### [Exercise instructions]
Pick out each line containing the string "shutter".
──────── Recorded data
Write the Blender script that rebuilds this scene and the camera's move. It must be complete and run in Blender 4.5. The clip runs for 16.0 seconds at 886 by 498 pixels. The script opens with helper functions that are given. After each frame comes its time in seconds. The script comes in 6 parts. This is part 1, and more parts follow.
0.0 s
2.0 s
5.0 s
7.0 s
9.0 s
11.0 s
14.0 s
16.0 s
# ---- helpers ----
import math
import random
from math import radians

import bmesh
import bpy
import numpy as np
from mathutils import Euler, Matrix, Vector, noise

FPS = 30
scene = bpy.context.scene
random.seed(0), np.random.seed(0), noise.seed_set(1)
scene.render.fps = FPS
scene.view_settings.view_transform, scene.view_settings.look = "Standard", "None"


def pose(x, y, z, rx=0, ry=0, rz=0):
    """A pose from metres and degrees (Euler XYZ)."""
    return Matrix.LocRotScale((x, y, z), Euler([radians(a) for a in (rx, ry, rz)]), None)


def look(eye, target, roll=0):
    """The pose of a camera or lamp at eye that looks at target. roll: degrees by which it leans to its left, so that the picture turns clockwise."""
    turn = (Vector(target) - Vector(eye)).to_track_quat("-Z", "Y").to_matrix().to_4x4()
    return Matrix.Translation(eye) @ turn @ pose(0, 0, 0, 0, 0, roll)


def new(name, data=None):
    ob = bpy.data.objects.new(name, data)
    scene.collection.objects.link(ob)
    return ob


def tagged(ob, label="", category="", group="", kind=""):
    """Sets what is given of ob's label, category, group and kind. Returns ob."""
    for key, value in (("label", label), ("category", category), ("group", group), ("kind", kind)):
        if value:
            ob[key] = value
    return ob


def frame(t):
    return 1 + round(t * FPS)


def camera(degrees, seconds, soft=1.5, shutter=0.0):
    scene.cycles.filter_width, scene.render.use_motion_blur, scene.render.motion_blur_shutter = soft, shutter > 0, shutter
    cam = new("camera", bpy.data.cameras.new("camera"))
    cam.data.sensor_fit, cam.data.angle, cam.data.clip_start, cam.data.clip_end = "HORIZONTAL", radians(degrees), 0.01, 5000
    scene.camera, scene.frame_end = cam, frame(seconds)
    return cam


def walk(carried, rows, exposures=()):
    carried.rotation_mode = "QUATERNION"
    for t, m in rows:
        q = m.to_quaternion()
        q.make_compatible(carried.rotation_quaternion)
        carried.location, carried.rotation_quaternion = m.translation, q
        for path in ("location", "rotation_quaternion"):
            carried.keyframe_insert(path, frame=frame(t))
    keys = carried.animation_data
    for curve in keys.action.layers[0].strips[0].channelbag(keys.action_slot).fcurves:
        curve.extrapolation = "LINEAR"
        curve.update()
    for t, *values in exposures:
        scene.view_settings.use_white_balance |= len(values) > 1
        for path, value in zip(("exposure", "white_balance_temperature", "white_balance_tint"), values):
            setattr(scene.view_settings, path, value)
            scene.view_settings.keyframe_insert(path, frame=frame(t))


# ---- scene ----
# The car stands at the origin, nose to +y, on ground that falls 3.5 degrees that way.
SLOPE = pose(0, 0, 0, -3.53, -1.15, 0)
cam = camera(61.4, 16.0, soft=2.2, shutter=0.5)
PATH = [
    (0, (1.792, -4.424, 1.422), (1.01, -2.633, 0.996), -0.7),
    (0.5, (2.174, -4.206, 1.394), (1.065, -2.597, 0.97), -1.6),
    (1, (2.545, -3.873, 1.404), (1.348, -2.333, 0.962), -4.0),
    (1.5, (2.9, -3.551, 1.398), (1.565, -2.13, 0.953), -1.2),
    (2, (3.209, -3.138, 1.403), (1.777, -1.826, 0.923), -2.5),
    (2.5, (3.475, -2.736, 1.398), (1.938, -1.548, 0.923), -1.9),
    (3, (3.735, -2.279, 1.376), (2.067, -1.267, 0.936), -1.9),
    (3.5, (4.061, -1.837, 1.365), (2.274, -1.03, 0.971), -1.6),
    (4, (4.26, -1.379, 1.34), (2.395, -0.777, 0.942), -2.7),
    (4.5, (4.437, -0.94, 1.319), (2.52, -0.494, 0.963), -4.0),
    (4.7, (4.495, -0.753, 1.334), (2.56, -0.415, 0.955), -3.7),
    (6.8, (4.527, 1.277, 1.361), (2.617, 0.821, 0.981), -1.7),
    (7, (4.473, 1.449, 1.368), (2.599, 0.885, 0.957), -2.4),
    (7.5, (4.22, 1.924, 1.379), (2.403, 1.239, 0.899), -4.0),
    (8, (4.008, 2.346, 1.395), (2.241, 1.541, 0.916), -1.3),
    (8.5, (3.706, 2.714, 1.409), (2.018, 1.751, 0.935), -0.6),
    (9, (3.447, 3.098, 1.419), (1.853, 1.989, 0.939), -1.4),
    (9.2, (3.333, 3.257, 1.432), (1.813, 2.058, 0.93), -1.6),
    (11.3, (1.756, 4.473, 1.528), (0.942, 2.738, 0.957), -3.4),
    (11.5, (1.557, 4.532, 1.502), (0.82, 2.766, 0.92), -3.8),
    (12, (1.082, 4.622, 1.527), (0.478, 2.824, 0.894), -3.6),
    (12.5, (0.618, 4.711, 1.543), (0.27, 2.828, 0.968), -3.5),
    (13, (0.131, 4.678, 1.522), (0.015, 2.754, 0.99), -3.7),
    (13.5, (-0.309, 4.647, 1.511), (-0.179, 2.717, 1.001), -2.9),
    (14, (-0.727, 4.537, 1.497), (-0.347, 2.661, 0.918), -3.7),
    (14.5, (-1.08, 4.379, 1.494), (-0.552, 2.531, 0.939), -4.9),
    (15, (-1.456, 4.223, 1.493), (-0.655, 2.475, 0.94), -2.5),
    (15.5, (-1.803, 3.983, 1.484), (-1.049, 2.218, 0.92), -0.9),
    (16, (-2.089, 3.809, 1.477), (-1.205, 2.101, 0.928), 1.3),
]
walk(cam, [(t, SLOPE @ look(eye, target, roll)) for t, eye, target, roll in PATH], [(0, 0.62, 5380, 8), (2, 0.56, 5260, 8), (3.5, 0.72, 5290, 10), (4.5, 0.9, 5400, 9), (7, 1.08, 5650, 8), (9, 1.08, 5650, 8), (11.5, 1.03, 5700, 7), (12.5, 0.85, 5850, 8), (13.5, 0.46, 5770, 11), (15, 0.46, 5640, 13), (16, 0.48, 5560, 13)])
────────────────
──────── Recorded data
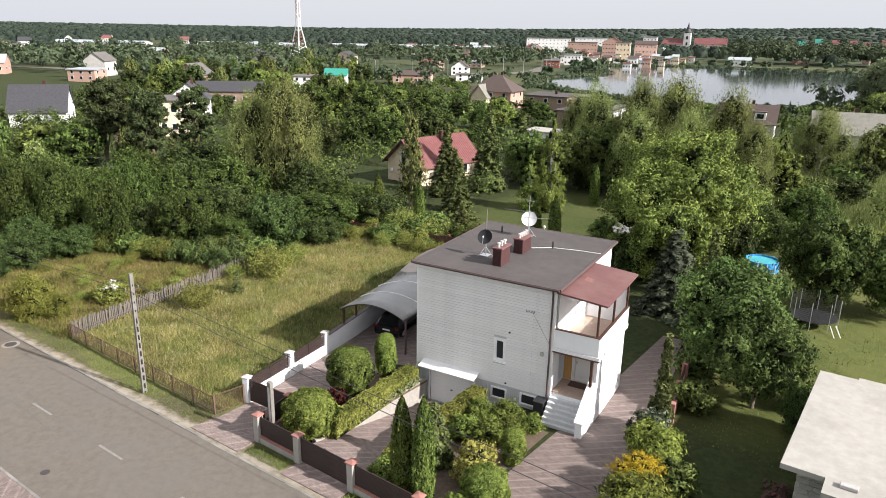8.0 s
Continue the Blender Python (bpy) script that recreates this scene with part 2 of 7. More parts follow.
────────────────
### [Task output]
def camera(degrees, seconds, soft=1.5, shutter=0.0):
    scene.cycles.filter_width, scene.render.use_motion_blur, scene.render.motion_blur_shutter = soft, shutter > 0, shutter
cam = camera(61.4, 16.0, soft=2.2, shutter=0.5)